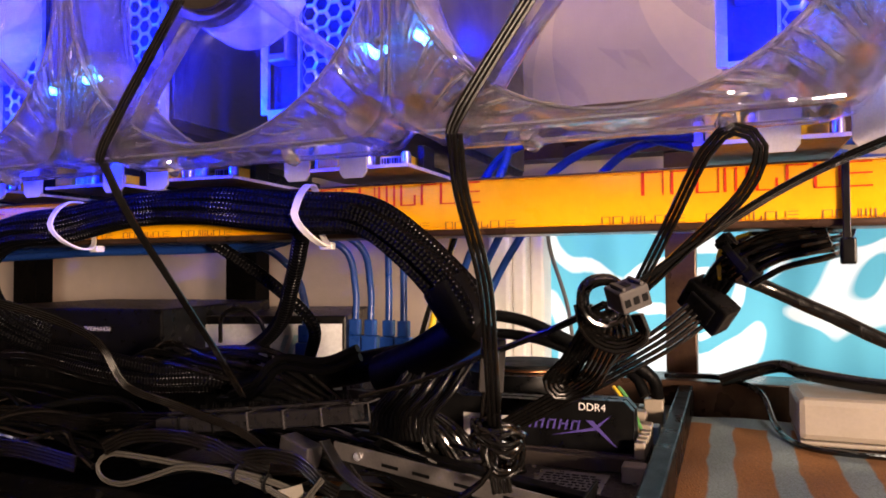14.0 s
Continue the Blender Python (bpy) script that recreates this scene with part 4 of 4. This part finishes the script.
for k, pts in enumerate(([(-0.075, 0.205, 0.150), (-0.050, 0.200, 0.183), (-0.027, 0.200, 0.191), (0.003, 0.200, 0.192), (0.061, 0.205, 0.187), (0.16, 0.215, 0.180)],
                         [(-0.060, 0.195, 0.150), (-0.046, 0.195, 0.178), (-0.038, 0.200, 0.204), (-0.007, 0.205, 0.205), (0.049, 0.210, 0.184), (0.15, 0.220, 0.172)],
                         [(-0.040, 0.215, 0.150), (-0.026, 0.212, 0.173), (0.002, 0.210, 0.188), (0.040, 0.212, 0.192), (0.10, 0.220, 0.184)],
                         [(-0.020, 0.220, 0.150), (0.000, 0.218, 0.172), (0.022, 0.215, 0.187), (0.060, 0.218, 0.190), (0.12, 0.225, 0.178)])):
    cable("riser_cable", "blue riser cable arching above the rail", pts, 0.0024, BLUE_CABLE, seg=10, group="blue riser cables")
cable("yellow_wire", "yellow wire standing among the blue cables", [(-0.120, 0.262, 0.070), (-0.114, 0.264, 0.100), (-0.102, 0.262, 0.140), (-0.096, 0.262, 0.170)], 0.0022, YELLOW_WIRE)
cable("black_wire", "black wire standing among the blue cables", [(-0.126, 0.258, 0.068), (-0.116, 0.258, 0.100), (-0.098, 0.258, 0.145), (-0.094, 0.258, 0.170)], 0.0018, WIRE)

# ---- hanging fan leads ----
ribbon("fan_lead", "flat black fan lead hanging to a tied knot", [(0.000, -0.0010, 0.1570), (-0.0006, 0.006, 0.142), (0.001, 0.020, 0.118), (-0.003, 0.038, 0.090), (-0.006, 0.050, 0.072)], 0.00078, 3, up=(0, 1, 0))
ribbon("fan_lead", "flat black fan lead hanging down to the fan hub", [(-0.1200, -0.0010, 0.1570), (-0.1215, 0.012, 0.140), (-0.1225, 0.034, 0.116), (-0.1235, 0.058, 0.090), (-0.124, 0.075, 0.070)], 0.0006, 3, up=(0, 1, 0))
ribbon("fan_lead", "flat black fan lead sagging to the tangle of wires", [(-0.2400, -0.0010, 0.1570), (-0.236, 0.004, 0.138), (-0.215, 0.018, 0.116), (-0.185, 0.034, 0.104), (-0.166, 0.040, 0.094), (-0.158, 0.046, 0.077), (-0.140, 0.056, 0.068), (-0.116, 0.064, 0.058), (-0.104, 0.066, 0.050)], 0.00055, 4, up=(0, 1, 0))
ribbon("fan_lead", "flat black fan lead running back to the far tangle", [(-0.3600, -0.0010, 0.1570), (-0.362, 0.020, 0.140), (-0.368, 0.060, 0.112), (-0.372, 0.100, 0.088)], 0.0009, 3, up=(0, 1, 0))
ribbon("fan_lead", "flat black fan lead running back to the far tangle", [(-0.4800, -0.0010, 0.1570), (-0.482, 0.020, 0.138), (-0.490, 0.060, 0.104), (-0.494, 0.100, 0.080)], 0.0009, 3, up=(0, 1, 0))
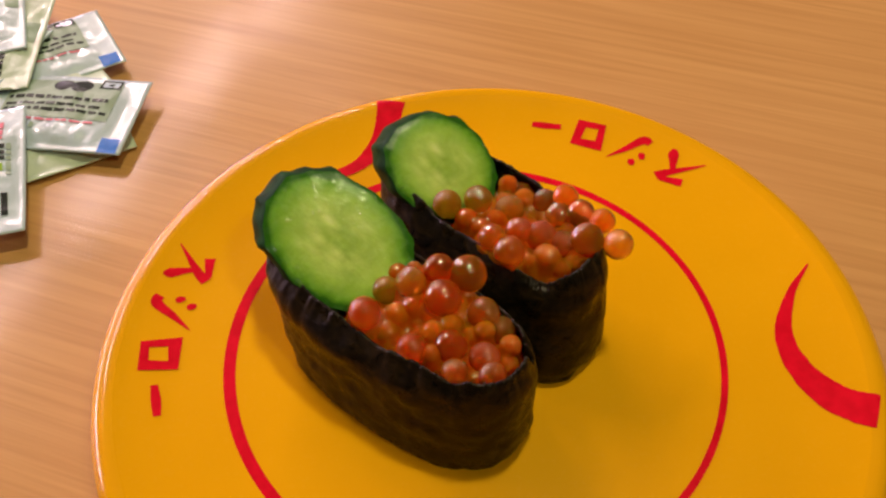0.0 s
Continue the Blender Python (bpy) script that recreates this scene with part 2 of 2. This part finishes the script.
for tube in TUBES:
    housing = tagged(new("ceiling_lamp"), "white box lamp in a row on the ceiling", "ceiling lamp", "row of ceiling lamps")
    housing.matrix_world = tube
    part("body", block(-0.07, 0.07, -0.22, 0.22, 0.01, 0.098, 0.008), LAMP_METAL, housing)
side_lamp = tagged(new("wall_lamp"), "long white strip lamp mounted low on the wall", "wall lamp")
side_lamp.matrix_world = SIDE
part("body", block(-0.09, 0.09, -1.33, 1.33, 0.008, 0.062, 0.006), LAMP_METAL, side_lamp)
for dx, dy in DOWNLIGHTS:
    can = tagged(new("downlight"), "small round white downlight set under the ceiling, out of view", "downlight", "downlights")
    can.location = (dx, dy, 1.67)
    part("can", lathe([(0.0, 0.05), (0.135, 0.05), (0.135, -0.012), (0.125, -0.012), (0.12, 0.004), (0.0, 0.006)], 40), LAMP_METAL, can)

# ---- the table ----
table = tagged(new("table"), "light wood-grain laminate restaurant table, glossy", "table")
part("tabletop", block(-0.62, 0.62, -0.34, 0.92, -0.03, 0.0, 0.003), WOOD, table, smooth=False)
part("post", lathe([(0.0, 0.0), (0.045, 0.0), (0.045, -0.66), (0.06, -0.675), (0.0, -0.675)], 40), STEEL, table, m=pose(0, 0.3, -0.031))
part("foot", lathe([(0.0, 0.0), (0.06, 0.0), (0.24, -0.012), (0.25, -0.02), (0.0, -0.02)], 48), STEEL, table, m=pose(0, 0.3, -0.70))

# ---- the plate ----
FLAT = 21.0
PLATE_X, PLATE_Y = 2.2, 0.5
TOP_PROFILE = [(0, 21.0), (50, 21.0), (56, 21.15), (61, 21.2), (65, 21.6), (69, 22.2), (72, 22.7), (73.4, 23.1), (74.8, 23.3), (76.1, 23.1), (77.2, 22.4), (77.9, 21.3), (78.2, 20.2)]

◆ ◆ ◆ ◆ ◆

Pull every line containing "script" from the material above.

> **SOLUTION TO THIS PROBLEM**:
Continue the Blender Python (bpy) script that recreates this scene with part 4 of 4. This part finishes the script.
Continue the Blender Python (bpy) script that recreates this scene with part 2 of 2. This part finishes the script.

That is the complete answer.